LIVING Salon: Wie weit reicht ganzheitliches Planen und Bauen?
Das Dienstleistungsspektrum in der Immobilienbranche ist in den letzten Jahren deutlich breiter und differenzierter geworden. Viele bieten Planen, Bauen und Wohnen aus einer Hand an. Wie weit reicht der Service? Was erwartet der Kunde? Und was nicht? Eine Architektin, eine Immobilienmaklerin und eine Vorständin eines gemeinnützigen Bauträgers im Gespräch.
02 . November 2020 - By Wojciech Czaja
LIVING: Genussvoll von Greißler zu Greißler schlendern oder doch lieber in den Supermarkt, wo Sie alles unter einem Dach kriegen und nur noch in den Einkaufswagen legen müssen? Welcher Typ sind Sie?
Pamela Zoidl: Ich bin eher der Greißlertyp. Man gibt im Endeffekt mehr aus, weil man meist exklusivere Produkte einkauft, aber dafür hat man die Beratung und den menschlichen Kontakt. Johanna Schuberth: Ich bin beides. Manchmal freue ich mich, mir etwas Gutes zu gönnen. Manchmal aber will ich einfach nur effizient sein und die Sache schnell hinter mich bringen. Dann gehe ich in den Supermarkt.
Isabella Stickler: Ich bin auch beides, aber stets mit einem Fokus auf Regionalität. Der schnelle Einkauf ist zwar praktisch, und es spricht nichts dagegen. Beim Wohnen geht es aber um eine langfristigere, größere Investition, da finde ich den Supermarkt-Gedanken ein bisschen gefährlich.
Inwiefern?
Stickler: Weil sich Kunden beim Anmieten beziehungsweise Ankaufen nicht immer ausreichend überlegen, ob die Wohnung dauerhaft finanzierbar bleibt. Der Immobilienmarkt ist kein Supermarkt.

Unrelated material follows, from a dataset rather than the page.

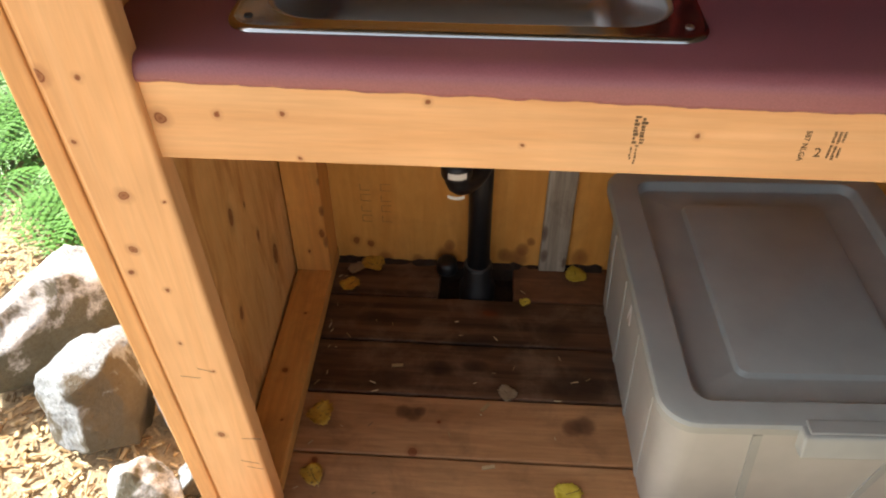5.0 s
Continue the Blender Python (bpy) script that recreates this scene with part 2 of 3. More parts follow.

Der US-amerikanische Raum ist bekannt dafür, Mieter und Käuferinnen wie in einem One-Stop-Shop zu verwöhnen und Wohnung, Interior-Gestaltung, Möblierung, Gartenarbeit und Concierge aus einer Hand anzubieten. Wie beliebt oder wie verbreitet ist das amerikanische Modell in Europa?
Stickler: In meiner jahrelangen Tätigkeit beim Bauträger Alpenland bin ich genau ein einziges Mal damit konfrontiert worden. Ein kanadisches Ehepaar hat ein möbliertes Muster-Reihenhaus bei uns besichtigt und wollte genau dieses mit genau diesen Mustermöbeln, also voll ausgestattet. Das passiert nicht oft!
Auf österreichische Kunden trifft das weniger zu?
Stickler: Die lassen sich gerne davon inspirieren und kaufen aus der Mustermöblierung das eine oder andere Stück, aber niemals die ganze Einrichtung. Unsere Kunden sind es auch nicht gewöhnt, ein Gesamtpaket zu kaufen.
Zoidl: Auf dem frei finanzierten und hochpreisigen Markt schaut die Situation etwas anders aus. Da wollen die Käuferinnen und Käufer weder Mustermöbel noch eingerichtete Küchen. Ich kann mich an eine Wohnungsbesichtigung in der Piaristengasse erinnern, da waren wir ganz stolz auf den eleganten Waschtisch mit Marmorplatte. Doch unsere Materialwahl und Farbkombination war für die Käuferin unmöglich. Sie hatte eine komplett andere Vorstellung und bestand auf eine neue Variante.